>> Start DATASET EXCERPT

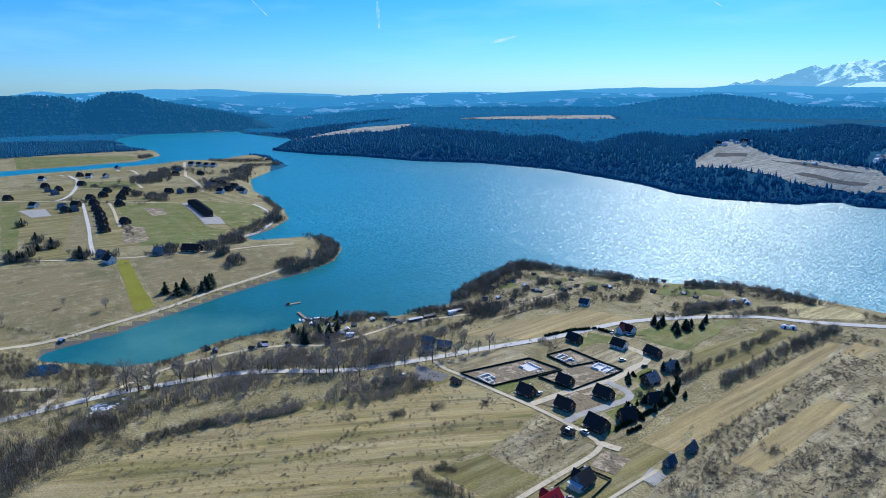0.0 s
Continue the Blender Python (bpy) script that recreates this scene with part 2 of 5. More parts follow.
def water_material():
    m = bpy.data.materials.new("lake_water")
    m.use_nodes = True
    nt = m.node_tree
    b = nt.nodes["Principled BSDF"]
    b.inputs["Roughness"].default_value = 0.335
    b.inputs["IOR"].default_value = 1.333
    b.inputs["Specular IOR Level"].default_value = 0.40
    b.inputs["Specular Tint"].default_value = (0.60, 0.96, 0.96, 1)
    g = nt.nodes.new("ShaderNodeNewGeometry")
    # silt-laden shallows of the inlet are milky green, the open lake deep teal
    sub = nt.nodes.new("ShaderNodeVectorMath")
    sub.operation = "DISTANCE"
    sub.inputs[1].default_value = (-388, 146, 0)
    warp = nt.nodes.new("ShaderNodeTexNoise")
    warp.inputs["Scale"].default_value, warp.inputs["Detail"].default_value = 0.02, 4
    nt.links.new(g.outputs["Position"], warp.inputs["Vector"])
    nt.links.new(g.outputs["Position"], sub.inputs[0])
    add = nt.nodes.new("ShaderNodeMath")
    add.operation = "MULTIPLY_ADD"
    add.inputs[1].default_value = 150
    nt.links.new(warp.outputs["Fac"], add.inputs[0])
    nt.links.new(sub.outputs["Value"], add.inputs[2])
    ramp = nt.nodes.new("ShaderNodeValToRGB")
    rng = nt.nodes.new("ShaderNodeMapRange")
    rng.inputs["From Min"].default_value, rng.inputs["From Max"].default_value = 80, 430
    nt.links.new(add.outputs["Value"], rng.inputs["Value"])
    nt.links.new(rng.outputs["Result"], ramp.inputs["Fac"])
    e = ramp.color_ramp.elements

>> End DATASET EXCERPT

◆ CHALLENGE ◆
Except for the pictures, copy the material above exactly.

◆ SOLUTION TO THIS PROBLEM ◆
0.0 s
Continue the Blender Python (bpy) script that recreates this scene with part 2 of 5. More parts follow.
def water_material():
    m = bpy.data.materials.new("lake_water")
    m.use_nodes = True
    nt = m.node_tree
    b = nt.nodes["Principled BSDF"]
    b.inputs["Roughness"].default_value = 0.335
    b.inputs["IOR"].default_value = 1.333
    b.inputs["Specular IOR Level"].default_value = 0.40
    b.inputs["Specular Tint"].default_value = (0.60, 0.96, 0.96, 1)
    g = nt.nodes.new("ShaderNodeNewGeometry")
    # silt-laden shallows of the inlet are milky green, the open lake deep teal
    sub = nt.nodes.new("ShaderNodeVectorMath")
    sub.operation = "DISTANCE"
    sub.inputs[1].default_value = (-388, 146, 0)
    warp = nt.nodes.new("ShaderNodeTexNoise")
    warp.inputs["Scale"].default_value, warp.inputs["Detail"].default_value = 0.02, 4
    nt.links.new(g.outputs["Position"], warp.inputs["Vector"])
    nt.links.new(g.outputs["Position"], sub.inputs[0])
    add = nt.nodes.new("ShaderNodeMath")
    add.operation = "MULTIPLY_ADD"
    add.inputs[1].default_value = 150
    nt.links.new(warp.outputs["Fac"], add.inputs[0])
    nt.links.new(sub.outputs["Value"], add.inputs[2])
    ramp = nt.nodes.new("ShaderNodeValToRGB")
    rng = nt.nodes.new("ShaderNodeMapRange")
    rng.inputs["From Min"].default_value, rng.inputs["From Max"].default_value = 80, 430
    nt.links.new(add.outputs["Value"], rng.inputs["Value"])
    nt.links.new(rng.outputs["Result"], ramp.inputs["Fac"])
    e = ramp.color_ramp.elements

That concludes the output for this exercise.